South Korea on Tuesday raised its economic growth forecast for this year to 3 percent, pledging to create inclusive growth with its four major economic policy pillars of income-led growth, job creation, a fair economy and innovative growth.
The Ministry of Strategy and Finance on Tuesday drew up the Moon Jae-in government’s economic policy directions, in which it raised the nation’s growth forecast from 2.6 percent to 3 percent on the back of an uptrend in exports and an incoming fiscal injection. The corresponding forecast for next year will also likely be 3 percent, according to the ministry.
But the government, unlike the two former conservative administrations, refrained from pinning down detailed figures for mid- and long-term economic expansion, vowing to prioritize fair distribution of wealth over quantitative growth.
(Yonhap)
“There may be controversies, but we believe that our potential growth rate stands around 3 percent,” Assistant Finance Vice Minister Lee Chan-woo said in a press briefing.
“Should we improve our production capacities, a 3 percent growth may be achieved this year.”
The 3 percent mark had been initially suggested in June last year but the target had been lowered by 0.4 percentage point in the face of an interest rate hike and domestic social divides.
Should South Korea achieve the renewed target growth rate this year, it is to retrieve growth of over 3 percent for the first time in three years since 2014, when it recorded 3.3 percent.
The upward revision in the growth forecast came in the wake of a number of recovery signs, most of them pivoting on strong outbound shipments.
The country’s exports have remained in surplus for eight straight months as of June, riding on active trade and rising oil prices.
Exports during the first half of this year totaled at $279.4 billion, up 15.5 percentage points from the same period last year. The government’s former forecast for this year’s exports increase was 2.9 percentage points on-year.
Another positive factor was the swearing-in of President Moon Jae-in in early May, which ended the political uncertainties caused by the suspension and ouster of former President Park Geun-hye.
The Bank of Korea changed its forecast from 2.6 percent to 2.8 percent earlier this month. Moody’s and the Asian Development Bank also made an upward change from the former 2.5 percent to 2.8 percent and 2.7 percent respectively.
Of the reasons for the ministry’s optimistic turn was the anticipated stimulus effect of the supplementary budget bill, which recently passed the legislature after months of partisan brawls.

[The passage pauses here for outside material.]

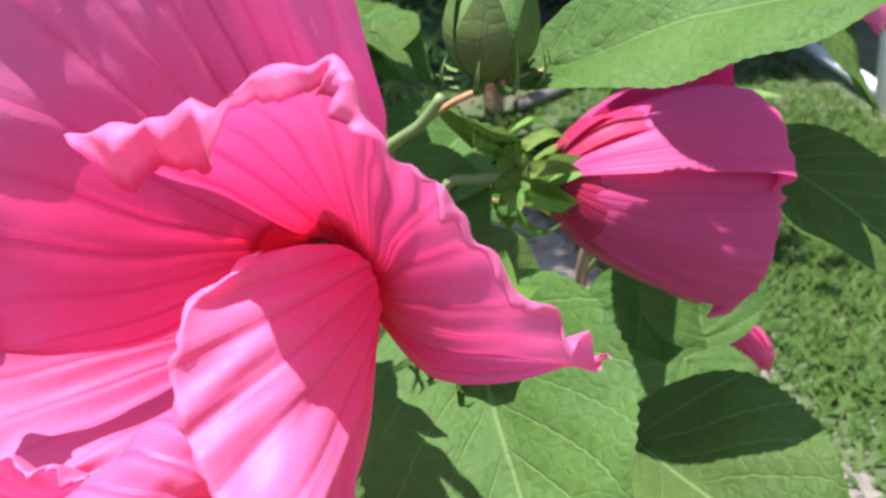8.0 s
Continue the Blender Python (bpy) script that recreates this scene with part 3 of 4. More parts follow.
def column(frame_m, parent, bend, seed, length=4.6, styles=(0.2, 1.35, 0.7), first=0.6):
    """Staminal column with a pale base, anthers on fine filaments, and five styles with round stigmas."""
    rnd = random.Random(seed)
    mid = [(0, 0, 0.0), (bend[0] * 0.2, bend[1] * 0.2, length * 0.4), (bend[0], bend[1], length)]
    pts = [frame_m @ Vector((x * 0.01, y * 0.01, z * 0.01)) for x, y, z in mid]
    col = tube("staminal_column", pts, [0.0036, 0.003, 0.0021], COLUMN, parent, 12, "pink staminal column")
    pp = spline([tuple(p) for p in pts], 40)
    tube("column_base", [tuple(pp[k]) for k in (0, 7, 14, 20)], [0.0046, 0.0043, 0.0038, 0.0030], COLUMN_PALE, col, 14, "pale base of the column")
    rot = frame_m.to_3x3()
    for k in range(54):
        q = first + (0.99 - first) * (k + rnd.random()) / 54
        a = k * 2.4 + rnd.uniform(-0.3, 0.3)
        out = rot @ Vector((math.cos(a), math.sin(a), rnd.uniform(0.0, 0.7)))
        p = Vector(pp[int(q * 39)])
        tip = p + out.normalized() * rnd.uniform(0.0055, 0.0112)
        bow = (p + tip) / 2 + rot @ Vector((0, 0, 0.0012))
        mesh_ob("filament", *tube_data([tuple(p), tuple(bow), tuple(tip)], [0.0004, 0.0003], 5, 4), COLUMN, col)
        lobe = Vector((rnd.gauss(0, 1), rnd.gauss(0, 1), rnd.gauss(0, 1))).normalized() * 0.0007
        mesh_ob("anther", *joined(ball_data(tip + lobe, (0.0010, 0.0008, 0.0009), 5, 7), ball_data(tip - lobe, (0.0009, 0.0008, 0.0010), 5, 7)), POLLEN, col)
    end = Vector(pp[-1])
    for k in range(5):
        a = k * 2 * math.pi / 5 + 0.4
        go = Vector((styles[0] + 0.75 * math.cos(a), styles[1] + 0.35 * math.sin(a), styles[2] + 0.2 * math.sin(a))) * 0.01
        tip = end + rot @ go
        low = end - rot @ Vector((0, 0, 0.004))
        bow = end + rot @ Vector((go.x * 0.3, go.y * 0.35, go.z * 0.75))
        tube("style", [tuple(low), tuple(bow), tuple(tip)], [0.0007, 0.00055], COLUMN, col, 6)
        mesh_ob("stigma", *ball_data(tip, (0.0020, 0.0020, 0.0013), 6, 10, tuple(tip - bow)), STIGMA, col)


def sepal_data(length, width, curl, cup=0.25, n=8, m=5):
    """A pointed sepal along +x from the origin, its tip bent up by curl."""
    v, uv = [], []
    for i in range(n):
        t = i / (n - 1)
        w = width * math.sin(math.pi * (0.2 + 0.8 * t) ** 0.95) ** 0.9 if i < n - 1 else 0.0003
        a = curl * t
        x = length * (math.sin(a) / curl if abs(curl) > 1e-3 else t)
        z = length * ((1 - math.cos(a)) / curl if abs(curl) > 1e-3 else 0)
        for k in range(m):
            s = k / (m - 1) * 2 - 1
            v.append(Vector((x, s * w / 2, z + cup * w * s * s)))
            uv.append((s * 0.5 + 0.5, t))
    return v, sheet_faces(n, m), uv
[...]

The 11.3 trillion won ($10.2 billion) extra budget was initiated upon President Moon Jae-in’s stern vow to place top priority on job creating and his consequent call for a corresponding budget. The government’s plan is to execute some 70 percent of the amount by early October so as to expedite the economic boosting effects.
“We expect that the extra budget will pull up the growth rate by some 0.2 percentage point,” Assistant Finance Vice Minister Lee Chan-woo said in a press briefing.
“Once we improve our economy through an income-led growth system, we will thus safely reach the 3 percent target.”
The income-led growth paradigm is a key plan in President Moon’s progressive economic blueprint, which sees equal opportunities and fair distribution as core concepts of economic growth.
Refusing to be motivated by external results and figures, the new administration vowed to break away from the conventional growth-centered economic vision.
“The target growth rate has no actual significance. What matters is to achieve growth in a good and fair manner,” an official of the presidential office Cheong Wa Dae told reporters earlier this month, urging for a new perspective on growth.
“Even with a growth rate in the 2 percent range, we should be able to deal with the core challenges in our society.”
The ministry’s updated forecast, however, still remains higher than that by most of the international organizations and private institutions, and thus is leading to concerns that the Moon administration may not meet its self-suggested standards.
Possible challenges to hold down the nation’s economic path include a slowdown in the construction sector, following the government’s incoming regulations on the real estate market.
Also, the heavy household debt which is amounting to nearly 1,400 trillion won is another pressure for the liberal government which previously pledged to minimize tax burdens for the public.